--- Start Items ---
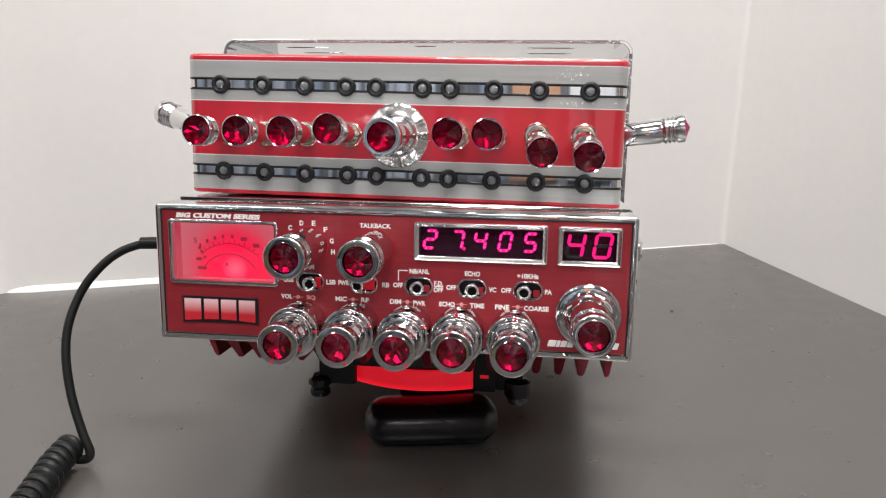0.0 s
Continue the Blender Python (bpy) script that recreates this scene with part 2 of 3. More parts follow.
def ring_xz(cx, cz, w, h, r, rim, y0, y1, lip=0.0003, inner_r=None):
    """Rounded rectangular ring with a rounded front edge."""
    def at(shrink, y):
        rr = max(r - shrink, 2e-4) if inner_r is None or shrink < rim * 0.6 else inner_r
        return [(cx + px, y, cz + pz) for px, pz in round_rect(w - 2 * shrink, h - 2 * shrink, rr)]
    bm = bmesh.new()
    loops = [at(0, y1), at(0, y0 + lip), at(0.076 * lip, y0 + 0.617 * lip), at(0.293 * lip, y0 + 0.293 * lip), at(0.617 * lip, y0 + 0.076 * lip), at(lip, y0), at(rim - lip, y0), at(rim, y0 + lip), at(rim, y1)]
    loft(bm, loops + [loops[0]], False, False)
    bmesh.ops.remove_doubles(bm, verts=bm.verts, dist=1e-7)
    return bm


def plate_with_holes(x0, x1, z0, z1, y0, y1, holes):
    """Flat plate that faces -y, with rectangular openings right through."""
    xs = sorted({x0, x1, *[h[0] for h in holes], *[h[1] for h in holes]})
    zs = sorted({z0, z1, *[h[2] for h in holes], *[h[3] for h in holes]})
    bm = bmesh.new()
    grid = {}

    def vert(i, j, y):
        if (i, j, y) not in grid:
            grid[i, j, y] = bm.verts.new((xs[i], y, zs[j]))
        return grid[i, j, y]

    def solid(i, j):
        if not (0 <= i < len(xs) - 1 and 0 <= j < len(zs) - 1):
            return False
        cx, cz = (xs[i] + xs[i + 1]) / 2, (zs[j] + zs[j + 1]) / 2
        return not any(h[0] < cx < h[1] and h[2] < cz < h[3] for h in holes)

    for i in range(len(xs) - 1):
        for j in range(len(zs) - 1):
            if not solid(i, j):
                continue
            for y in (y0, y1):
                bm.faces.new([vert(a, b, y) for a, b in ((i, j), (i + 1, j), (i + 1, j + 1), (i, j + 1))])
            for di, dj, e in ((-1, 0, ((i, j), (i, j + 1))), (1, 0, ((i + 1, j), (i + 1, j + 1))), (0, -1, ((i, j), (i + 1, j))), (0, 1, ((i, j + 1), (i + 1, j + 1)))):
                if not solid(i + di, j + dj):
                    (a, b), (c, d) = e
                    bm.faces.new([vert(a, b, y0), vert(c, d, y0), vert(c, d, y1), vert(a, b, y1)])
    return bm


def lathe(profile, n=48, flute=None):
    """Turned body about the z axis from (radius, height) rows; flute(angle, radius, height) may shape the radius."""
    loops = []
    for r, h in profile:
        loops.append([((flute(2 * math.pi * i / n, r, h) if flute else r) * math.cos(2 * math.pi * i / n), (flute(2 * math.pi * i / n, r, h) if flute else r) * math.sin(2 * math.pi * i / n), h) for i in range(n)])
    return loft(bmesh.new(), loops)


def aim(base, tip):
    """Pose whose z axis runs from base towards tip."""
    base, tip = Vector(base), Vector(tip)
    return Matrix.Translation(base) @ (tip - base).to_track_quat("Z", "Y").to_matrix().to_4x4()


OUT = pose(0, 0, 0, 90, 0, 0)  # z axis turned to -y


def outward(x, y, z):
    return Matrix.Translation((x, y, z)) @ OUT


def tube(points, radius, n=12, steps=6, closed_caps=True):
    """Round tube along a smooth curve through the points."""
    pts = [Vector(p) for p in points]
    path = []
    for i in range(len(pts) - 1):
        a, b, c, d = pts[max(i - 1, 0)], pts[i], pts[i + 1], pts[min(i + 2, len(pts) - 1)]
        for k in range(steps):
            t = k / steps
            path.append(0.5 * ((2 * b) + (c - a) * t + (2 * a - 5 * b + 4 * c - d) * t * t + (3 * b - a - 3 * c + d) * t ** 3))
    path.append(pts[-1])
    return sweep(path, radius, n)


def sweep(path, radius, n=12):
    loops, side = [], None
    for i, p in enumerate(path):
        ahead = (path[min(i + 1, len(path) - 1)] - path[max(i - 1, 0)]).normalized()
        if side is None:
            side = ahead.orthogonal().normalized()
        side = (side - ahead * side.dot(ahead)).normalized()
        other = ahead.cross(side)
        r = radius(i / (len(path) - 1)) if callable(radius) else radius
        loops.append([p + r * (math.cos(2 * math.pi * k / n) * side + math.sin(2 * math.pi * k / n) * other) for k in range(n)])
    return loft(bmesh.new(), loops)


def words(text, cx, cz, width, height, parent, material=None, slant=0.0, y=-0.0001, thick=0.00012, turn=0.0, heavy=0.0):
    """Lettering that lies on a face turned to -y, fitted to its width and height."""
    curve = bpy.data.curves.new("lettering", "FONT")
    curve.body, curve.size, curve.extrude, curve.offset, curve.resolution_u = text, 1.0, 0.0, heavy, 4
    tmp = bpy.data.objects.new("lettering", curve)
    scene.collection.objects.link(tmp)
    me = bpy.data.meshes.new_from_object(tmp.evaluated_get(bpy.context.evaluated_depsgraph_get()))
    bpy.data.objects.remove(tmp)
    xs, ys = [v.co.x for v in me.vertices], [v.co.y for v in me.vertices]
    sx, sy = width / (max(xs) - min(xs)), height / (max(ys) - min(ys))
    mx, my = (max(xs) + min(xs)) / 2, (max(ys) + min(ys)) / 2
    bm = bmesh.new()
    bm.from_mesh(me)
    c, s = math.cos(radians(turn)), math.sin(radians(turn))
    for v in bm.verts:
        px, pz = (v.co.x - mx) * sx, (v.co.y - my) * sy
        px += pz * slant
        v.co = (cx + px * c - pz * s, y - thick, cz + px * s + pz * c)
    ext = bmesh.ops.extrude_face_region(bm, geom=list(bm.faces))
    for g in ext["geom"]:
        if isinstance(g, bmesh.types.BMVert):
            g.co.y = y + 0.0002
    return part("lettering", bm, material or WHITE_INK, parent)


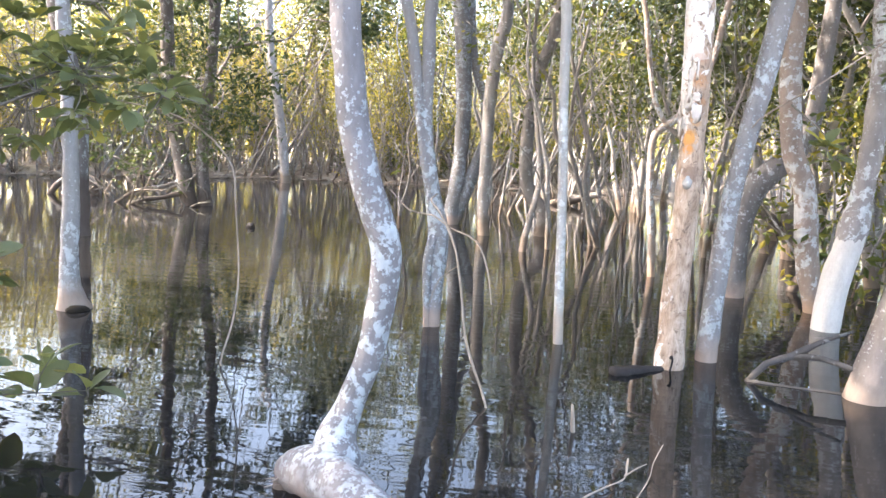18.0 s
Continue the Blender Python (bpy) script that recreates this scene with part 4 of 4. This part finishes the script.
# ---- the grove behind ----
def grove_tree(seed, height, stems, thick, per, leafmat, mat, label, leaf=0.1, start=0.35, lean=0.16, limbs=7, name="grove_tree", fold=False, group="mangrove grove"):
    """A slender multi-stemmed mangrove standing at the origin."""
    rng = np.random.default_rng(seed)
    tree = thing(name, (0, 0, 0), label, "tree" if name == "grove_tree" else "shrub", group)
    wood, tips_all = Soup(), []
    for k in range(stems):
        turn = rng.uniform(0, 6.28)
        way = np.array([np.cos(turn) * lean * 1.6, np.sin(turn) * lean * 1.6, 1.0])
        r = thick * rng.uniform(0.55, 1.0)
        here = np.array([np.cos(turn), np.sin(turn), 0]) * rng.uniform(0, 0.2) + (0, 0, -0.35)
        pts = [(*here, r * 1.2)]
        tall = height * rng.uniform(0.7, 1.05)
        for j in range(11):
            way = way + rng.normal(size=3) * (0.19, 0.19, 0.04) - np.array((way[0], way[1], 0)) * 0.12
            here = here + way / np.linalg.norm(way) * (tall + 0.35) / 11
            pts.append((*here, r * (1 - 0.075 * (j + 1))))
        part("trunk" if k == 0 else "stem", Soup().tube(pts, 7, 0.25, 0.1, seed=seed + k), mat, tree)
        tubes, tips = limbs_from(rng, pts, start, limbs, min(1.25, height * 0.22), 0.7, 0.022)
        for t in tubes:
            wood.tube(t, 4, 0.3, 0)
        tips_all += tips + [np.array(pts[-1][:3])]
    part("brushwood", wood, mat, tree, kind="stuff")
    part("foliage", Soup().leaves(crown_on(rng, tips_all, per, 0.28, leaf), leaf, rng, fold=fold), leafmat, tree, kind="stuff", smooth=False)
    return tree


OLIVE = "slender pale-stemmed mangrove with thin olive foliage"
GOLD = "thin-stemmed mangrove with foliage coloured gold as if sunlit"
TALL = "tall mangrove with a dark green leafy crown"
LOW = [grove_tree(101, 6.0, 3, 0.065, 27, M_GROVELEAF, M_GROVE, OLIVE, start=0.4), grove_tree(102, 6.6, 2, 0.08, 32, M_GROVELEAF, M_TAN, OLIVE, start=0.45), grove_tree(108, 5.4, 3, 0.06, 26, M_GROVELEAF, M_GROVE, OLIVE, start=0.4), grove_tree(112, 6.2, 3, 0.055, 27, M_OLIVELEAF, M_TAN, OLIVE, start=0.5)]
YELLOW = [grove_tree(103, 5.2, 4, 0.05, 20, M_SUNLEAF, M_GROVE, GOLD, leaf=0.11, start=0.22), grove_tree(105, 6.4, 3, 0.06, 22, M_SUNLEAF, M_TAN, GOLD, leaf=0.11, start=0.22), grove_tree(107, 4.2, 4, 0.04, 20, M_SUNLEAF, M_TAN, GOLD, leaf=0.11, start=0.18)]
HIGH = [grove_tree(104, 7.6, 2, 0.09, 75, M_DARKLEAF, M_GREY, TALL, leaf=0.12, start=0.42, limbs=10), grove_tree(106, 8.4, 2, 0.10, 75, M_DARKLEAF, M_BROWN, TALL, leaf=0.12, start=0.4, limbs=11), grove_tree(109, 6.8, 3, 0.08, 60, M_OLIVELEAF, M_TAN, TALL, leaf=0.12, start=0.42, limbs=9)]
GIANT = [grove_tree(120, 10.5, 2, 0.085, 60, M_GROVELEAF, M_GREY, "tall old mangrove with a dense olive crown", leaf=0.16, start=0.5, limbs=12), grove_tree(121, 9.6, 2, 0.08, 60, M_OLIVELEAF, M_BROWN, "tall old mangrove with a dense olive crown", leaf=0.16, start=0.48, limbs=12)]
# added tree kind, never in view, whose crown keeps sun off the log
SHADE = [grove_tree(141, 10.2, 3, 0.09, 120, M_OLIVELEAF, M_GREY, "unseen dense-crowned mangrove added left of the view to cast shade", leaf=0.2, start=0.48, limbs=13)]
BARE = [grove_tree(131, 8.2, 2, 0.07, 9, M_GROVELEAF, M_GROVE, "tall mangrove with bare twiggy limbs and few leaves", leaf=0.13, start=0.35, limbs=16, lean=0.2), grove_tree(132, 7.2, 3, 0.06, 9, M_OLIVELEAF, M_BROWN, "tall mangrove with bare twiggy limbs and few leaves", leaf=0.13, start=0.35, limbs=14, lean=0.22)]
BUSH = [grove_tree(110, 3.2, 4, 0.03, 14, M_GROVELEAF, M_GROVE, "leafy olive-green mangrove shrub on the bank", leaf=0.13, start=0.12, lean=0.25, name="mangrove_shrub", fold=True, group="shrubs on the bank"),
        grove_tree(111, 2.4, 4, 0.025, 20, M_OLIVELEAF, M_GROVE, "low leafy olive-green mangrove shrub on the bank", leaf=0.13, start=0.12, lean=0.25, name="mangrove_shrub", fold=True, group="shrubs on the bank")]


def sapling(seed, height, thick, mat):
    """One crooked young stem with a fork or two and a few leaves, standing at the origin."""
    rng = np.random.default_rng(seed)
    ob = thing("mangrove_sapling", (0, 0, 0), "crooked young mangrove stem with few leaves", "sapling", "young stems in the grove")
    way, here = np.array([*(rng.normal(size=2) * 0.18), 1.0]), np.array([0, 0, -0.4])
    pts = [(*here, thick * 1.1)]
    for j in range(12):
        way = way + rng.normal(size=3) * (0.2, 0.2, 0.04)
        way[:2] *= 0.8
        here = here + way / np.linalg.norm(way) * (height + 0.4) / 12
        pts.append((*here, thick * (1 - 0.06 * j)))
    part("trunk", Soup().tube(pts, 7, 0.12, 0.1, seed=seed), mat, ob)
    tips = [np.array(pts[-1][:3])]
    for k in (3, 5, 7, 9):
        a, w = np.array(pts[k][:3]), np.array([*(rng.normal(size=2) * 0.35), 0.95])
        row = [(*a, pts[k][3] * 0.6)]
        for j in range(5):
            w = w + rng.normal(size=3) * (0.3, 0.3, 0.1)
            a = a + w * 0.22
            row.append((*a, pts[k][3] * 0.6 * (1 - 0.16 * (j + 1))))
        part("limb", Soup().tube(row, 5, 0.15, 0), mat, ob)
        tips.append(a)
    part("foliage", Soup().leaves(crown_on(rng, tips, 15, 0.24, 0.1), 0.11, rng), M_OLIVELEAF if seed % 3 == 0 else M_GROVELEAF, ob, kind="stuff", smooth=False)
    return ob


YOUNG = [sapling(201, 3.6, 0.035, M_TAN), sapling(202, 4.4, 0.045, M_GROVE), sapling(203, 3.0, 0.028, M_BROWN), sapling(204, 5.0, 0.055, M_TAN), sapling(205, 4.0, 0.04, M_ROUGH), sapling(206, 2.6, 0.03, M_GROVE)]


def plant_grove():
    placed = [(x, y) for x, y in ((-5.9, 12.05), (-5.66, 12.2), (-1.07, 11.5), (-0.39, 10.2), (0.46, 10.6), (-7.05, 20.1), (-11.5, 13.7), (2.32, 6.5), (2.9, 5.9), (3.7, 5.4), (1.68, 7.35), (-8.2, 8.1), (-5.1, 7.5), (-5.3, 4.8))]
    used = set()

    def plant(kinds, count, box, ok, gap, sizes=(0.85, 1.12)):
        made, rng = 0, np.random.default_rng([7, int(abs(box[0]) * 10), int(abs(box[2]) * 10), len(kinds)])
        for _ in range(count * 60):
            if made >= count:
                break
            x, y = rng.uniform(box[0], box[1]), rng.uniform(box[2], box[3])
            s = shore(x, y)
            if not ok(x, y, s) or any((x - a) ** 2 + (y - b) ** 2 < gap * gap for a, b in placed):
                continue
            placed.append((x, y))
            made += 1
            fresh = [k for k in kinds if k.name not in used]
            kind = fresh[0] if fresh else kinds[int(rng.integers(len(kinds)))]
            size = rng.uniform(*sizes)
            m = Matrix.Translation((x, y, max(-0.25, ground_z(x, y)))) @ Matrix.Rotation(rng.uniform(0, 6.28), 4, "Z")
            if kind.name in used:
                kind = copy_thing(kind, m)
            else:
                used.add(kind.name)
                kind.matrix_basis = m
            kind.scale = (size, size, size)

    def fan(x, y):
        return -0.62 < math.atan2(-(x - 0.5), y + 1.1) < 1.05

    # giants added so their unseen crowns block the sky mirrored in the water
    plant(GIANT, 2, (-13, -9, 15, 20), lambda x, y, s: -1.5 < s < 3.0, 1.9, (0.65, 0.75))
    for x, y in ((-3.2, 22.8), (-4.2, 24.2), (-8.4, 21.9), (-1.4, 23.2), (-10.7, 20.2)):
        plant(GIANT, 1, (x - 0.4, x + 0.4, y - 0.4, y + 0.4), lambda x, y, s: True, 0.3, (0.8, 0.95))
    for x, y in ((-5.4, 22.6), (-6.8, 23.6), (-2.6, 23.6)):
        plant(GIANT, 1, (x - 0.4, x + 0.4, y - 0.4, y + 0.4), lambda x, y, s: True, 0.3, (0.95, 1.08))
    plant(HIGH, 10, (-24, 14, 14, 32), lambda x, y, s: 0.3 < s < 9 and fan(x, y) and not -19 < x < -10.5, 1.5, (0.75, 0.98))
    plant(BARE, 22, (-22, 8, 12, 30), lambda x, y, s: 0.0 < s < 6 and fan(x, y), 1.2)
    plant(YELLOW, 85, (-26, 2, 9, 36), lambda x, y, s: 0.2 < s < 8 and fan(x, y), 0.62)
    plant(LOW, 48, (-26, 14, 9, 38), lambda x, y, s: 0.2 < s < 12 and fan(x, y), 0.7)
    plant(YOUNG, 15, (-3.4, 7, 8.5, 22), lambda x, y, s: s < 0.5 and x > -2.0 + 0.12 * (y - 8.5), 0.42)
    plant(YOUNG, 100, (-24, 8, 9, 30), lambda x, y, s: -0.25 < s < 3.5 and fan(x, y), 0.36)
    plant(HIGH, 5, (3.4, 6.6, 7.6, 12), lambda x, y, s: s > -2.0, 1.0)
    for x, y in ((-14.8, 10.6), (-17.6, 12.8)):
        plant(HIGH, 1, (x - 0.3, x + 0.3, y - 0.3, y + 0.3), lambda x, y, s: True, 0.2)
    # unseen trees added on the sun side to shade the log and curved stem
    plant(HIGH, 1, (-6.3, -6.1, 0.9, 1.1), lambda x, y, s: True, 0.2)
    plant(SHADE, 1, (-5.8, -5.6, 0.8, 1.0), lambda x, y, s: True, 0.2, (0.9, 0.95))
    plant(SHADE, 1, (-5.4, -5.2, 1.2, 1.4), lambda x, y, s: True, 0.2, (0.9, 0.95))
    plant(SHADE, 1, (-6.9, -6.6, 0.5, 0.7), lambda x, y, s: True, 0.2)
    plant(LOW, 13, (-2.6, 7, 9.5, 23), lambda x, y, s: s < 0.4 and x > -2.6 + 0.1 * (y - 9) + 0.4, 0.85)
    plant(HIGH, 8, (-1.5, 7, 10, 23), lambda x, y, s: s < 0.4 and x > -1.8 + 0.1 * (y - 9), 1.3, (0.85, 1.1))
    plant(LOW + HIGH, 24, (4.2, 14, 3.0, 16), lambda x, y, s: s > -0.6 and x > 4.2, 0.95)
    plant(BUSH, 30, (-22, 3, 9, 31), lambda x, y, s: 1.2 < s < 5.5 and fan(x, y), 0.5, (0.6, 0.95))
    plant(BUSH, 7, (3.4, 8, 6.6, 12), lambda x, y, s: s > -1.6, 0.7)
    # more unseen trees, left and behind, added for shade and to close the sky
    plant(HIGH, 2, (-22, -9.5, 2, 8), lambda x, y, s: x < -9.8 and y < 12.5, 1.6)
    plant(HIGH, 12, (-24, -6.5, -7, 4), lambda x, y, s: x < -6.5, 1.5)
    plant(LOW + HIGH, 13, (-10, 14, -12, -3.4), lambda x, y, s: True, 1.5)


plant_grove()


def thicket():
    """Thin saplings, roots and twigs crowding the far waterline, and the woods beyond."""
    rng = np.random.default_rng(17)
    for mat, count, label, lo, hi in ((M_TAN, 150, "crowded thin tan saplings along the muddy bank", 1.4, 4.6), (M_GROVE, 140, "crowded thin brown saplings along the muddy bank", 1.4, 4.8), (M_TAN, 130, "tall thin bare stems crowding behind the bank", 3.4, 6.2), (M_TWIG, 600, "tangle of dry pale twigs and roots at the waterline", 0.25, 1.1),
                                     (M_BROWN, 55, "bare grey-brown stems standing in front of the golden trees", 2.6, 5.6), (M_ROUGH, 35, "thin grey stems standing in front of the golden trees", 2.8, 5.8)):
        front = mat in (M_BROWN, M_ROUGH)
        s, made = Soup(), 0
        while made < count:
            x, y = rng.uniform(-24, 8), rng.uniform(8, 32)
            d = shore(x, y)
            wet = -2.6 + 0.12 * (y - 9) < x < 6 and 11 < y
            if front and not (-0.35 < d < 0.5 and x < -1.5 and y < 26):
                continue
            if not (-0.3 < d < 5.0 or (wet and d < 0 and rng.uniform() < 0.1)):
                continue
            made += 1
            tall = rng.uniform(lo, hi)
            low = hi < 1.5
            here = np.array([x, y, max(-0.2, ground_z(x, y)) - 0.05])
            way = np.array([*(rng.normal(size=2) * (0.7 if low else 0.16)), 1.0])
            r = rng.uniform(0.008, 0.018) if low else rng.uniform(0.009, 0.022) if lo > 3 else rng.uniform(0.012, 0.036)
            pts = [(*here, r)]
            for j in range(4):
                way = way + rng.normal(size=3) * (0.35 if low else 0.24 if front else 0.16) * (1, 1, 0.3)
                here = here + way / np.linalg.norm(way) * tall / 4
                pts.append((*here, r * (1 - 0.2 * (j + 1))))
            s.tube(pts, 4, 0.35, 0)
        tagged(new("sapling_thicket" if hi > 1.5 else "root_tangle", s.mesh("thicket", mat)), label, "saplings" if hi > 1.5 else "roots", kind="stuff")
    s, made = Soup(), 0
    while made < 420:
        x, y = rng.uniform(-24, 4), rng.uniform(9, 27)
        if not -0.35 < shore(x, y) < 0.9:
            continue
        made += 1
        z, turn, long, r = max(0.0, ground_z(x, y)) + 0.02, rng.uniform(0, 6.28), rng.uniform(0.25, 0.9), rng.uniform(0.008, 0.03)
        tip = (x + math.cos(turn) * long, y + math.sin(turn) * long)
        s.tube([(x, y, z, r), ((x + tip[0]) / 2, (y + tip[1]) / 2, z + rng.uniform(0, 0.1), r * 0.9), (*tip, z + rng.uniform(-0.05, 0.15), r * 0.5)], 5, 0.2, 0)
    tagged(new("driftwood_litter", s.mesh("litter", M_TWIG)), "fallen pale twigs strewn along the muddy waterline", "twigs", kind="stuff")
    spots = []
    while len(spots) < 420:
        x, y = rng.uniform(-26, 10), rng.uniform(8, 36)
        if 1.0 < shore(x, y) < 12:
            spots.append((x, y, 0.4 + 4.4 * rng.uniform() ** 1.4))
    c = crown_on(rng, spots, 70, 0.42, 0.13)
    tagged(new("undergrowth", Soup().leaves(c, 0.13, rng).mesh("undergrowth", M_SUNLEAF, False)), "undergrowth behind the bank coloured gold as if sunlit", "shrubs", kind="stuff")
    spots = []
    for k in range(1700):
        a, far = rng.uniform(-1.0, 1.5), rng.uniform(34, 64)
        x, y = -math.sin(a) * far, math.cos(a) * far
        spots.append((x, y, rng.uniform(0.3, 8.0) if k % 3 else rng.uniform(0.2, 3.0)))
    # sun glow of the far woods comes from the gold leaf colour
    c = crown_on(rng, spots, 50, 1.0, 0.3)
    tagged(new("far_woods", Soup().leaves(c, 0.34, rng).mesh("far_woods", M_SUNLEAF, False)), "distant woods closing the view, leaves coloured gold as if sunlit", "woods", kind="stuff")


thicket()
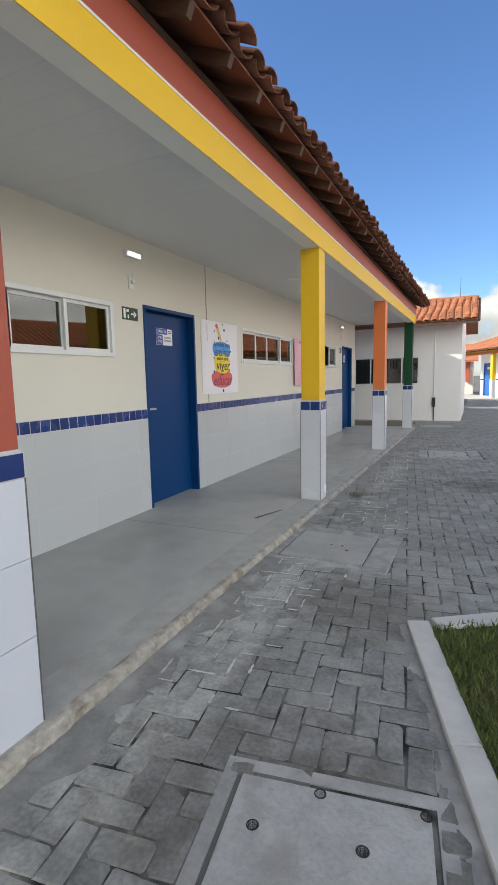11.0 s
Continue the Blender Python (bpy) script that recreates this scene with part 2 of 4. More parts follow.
--- End Items ---
— Aim of the exercise —
Pick out every line above that holds the word "Python" and copy it.

— Answer below —
Continue the Blender Python (bpy) script that recreates this scene with part 2 of 3. More parts follow.
Continue the Blender Python (bpy) script that recreates this scene with part 4 of 4. This part finishes the script.
Continue the Blender Python (bpy) script that recreates this scene with part 2 of 4. More parts follow.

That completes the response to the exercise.